Everything was quiet at Savannah, and good order prevailed among the citizens. General Sherman is reported to be in occupation of both banks of the Savannah. It is believed that his next point of attack will be Branchville, where the Charleston and Savannah Railroad meets the Augusta road. The Confederates are preparing to defend this important position. The military authorities of Charleston have shown their sense of the near neighbourhood of Sherman by issuing an order making it imperative on all slaves, not having permission to remain, to quit the city, and interdicting entrance to the city to all non-combatants not having proper passes. At the same time the engineers have set to work on the land defences of the place.

Admiral Porter appears to have withdrawn from Wilmington. General Bragg reports the Confederate losses during the bombardment as three killed and fifty-five wounded. Two guns in Fort Fisher burst, two were dismounted by the Confederates, and two by the Federal fire. Southern despatches contain a report that the Federals had five vessels sunk and fifteen disabled, and lost all their horses in the gale off Wilmington.
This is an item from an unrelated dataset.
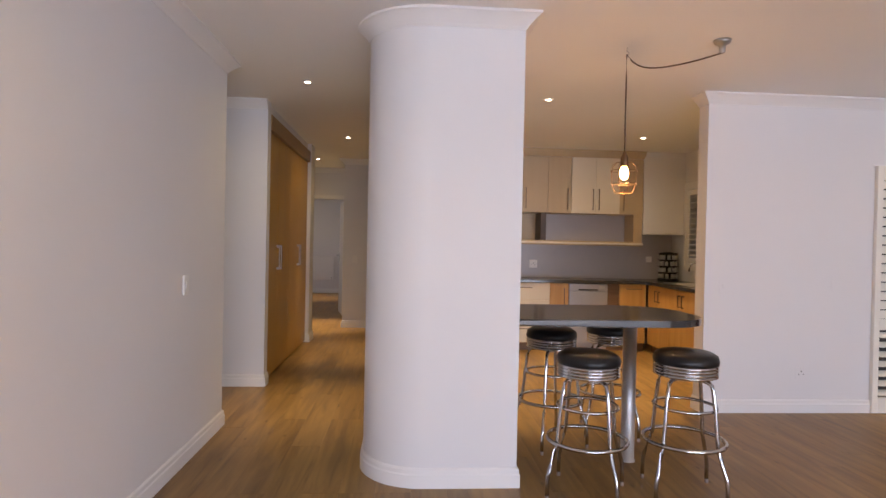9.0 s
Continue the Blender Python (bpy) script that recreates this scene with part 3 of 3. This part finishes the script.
def distribution_board():
    b = thing("distribution_board", "white metal fuse box door set in the hall wall", "fuse box", pose(-1.1753, 10.90, 1.534, 0, 0, -0.64))
    part("frame", boxes((-0.0004, 0.001, 0.0, 0.460, 0, 0.032), (-0.0004, 0.001, 0.0, 0.460, 0.421, 0.455), (-0.0004, 0.001, 0.0, 0.050, 0.032, 0.421), (-0.0004, 0.001, 0.419, 0.460, 0.032, 0.421), bevel=0.0002), PAINT, b)
    d = part("door", box(bmesh.new(), -0.0026, 0.001, 0.052, 0.417, 0.0345, 0.4175, 0.0012), PAINT, b)
    part("door_gap", boxes((-0.0010, 0.001, 0.052, 0.417, 0.0318, 0.0343), (-0.0010, 0.001, 0.052, 0.25, 0.4178, 0.4195)), GREYDARK, b)
    part("catch", boxes((-0.007, -0.0028, 0.094, 0.102, 0.150, 0.234), bevel=0.001), STEEL, d, "small steel catch")


distribution_board()


# ---- built-in closet in the hall ----
def closet():
    c = thing("built_in_closet", "honey-coloured veneer built-in closet with four closed doors", "closet", pose(-2.246, 11.06, 0))
    part("carcass", boxes((-0.60, -0.024, 0.0, 2.22, 0.0, 2.40)), DARKWOOD, c)
    part("fascia", box(bmesh.new(), -0.022, 0.034, 0.0, 2.218, 2.358, 2.498, 0.003), FASCIA, c, "brown wooden fascia over the doors")
    cuts = (0, 0.50, 1.06, 1.60, 2.22)
    for k in range(4):
        w = cuts[k + 1] - cuts[k]
        y0 = cuts[k] + 0.002
        d = part("door", box(bmesh.new(), -0.022, 0.0, y0, y0 + w - 0.004, 0.02, 2.352, 0.0015), CLOSET, c)
        y = y0 + w - 0.045 if k % 2 == 0 else y0 + 0.041
        hb = bmesh.new()
        box(hb, 0.024, 0.035, y - 0.0075, y + 0.0075, 1.036, 1.282, 0.0015)
        for z in (1.036, 1.258):
            box(hb, 0.0, 0.024, y - 0.0075, y + 0.0075, z, z + 0.024, 0.001)
        part("handle", hb, NICKEL, d, "square satin steel bar handle")
        if k == 3:
            for j in range(11):
                z = 0.12 + j * 0.105
                g = bmesh.new()
                vs = [g.verts.new(p) for p in ((0.0003, y0 + 0.14, z), (0.0003, y0 + 0.44, z), (0.0018, y0 + 0.44, z + 0.003), (0.0018, y0 + 0.14, z + 0.003), (0.0003, y0 + 0.44, z + 0.008), (0.0003, y0 + 0.14, z + 0.008))]
                for q in ((0, 1, 2, 3), (3, 2, 4, 5)):
                    g.faces.new([vs[i] for i in q])
                part("vent_slat", g, CLOSET, d)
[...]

It appears that the Federals were to be supported in their attack on Wilmington by a gun-boat expedition up the Roanoke River. According to Southern advices, this expedition met with a disaster. Six gun-boats were blown up by torpedoes and 1000 men were lost.

General Hood's whole army succeeded in crossing the Tennessee River, and his head-quarters were at Corinth, whence he had reported that his troops had sustained no material losses since his defeat near Nashville. The Richmond papers publish a story of the capture by Hood of a Federal brigade after his retreat from Nashville; but Hood, in his despatch, says nothing of such capture.

The only news of importance from before Richmond is the failure of Butler's Dutch Gap canal. An attempt was made to open it on the 1st inst., when the earth fell in and closed the channel.

Guerrillas are becoming numerous and troublesome on the Potomac. It is reported that Mosby is rapidly recovering from his wounds, and will soon be again in the saddle. [We give on page 56 an Illustration, from a sketch by our Special Artist, of a rendezvous of Mosby's men in a pass of the Blue Ridge.] No important military operations in the valley of the Shenandoah are reported, but the movements of the Confederates in that region are said to be mysterious. Federal cavalry is scouring the Loudon valley.

On the 24th ult. a force of about 2500 Confederates, under General Wirt Adams, was threatening Baton Rouge, Louisiana.

A special despatch from Cairo states that General Dona's raid on the Mobile and Ohio Railroad was successful. Twenty-five bridges were burnt, and 4000 carbines, a large amount of ammunition, and 300 army waggons captured. Many officers and men were taken prisoners, and thirty-two railway cars destroyed.

Secretary Stanton had left Washington for Fort Monroe, Hilton Head, and Savannah, in order to confer personally with Generals Grant, Foster, and Sherman.

It is rumoured that the Confederate Congress has secretly given power to the Commander-in-Chief to detail 50,000 slaves for service in the army as soldiers. Richmond papers continue to urge the Confederate Congress to appoint General Lee Commander-in-Chief of all the Confederate forces.

New-Year's Day falling on Sunday, the usual New-Year's holiday was observed on Monday the 2nd. At Washington, the President's mansion was freely thrown open, as is customary, and large crowds attended to pay their respects. Among those present were all the foreign Ambassadors.

The message of the Governor of New York to the Legislature recommends a vigorous support of the war for the Union. The new Governor calls upon the citizens to fill up their quota of the draught.

In the Federal Senate, Mr. Wilson, of Massachusetts, presented a petition from officers of the army and navy asking for increased compensation. Mr. Sumner presented a petition from coloured citizens of New York asking for the abolition of slavery in the United States. The Senate passed a vote of thanks to General Sherman and his army. In the House of Representatives, the joint resolution to abolish slavery by Constitutional amendment was debated without result.

Admiral Farragut has received a present of 50,000 dols. from the merchants and people of New York.

The Hon. George Miffin Dallas, ex-Vice-President of the United States, and more recently Minister to the Court of St. James's, died, at his residence, in Philadelphia, on Saturday morning, Dec. 31.

Four persons were recently killed, and fifteen or twenty wounded, by the breaking through the bridge at Hudson, Ohio, of a passenger-train on the Pittsburg and Cleveland Railroad.

Mr. Fessenden is nominated Senator from Maine, and the Treasury portfolio is virtually vacant.

The latest quotation of gold at New York was about 127 per cent premium.

The Olustee made her escape from Wilmington on the night of Dec. 25 while the fleet was engaged in the attack on Fort Fisher. On the following day she was chased by the United States gun-boat Lilian, but finally turned upon her pursuer; and the Lilian, having only two guns against five carried by the privateer, was forced to seek safety in flight. The Olustee pursued for some distance, but the Lilian escaped.

The Shenandoah has burnt several more American merchant-ships.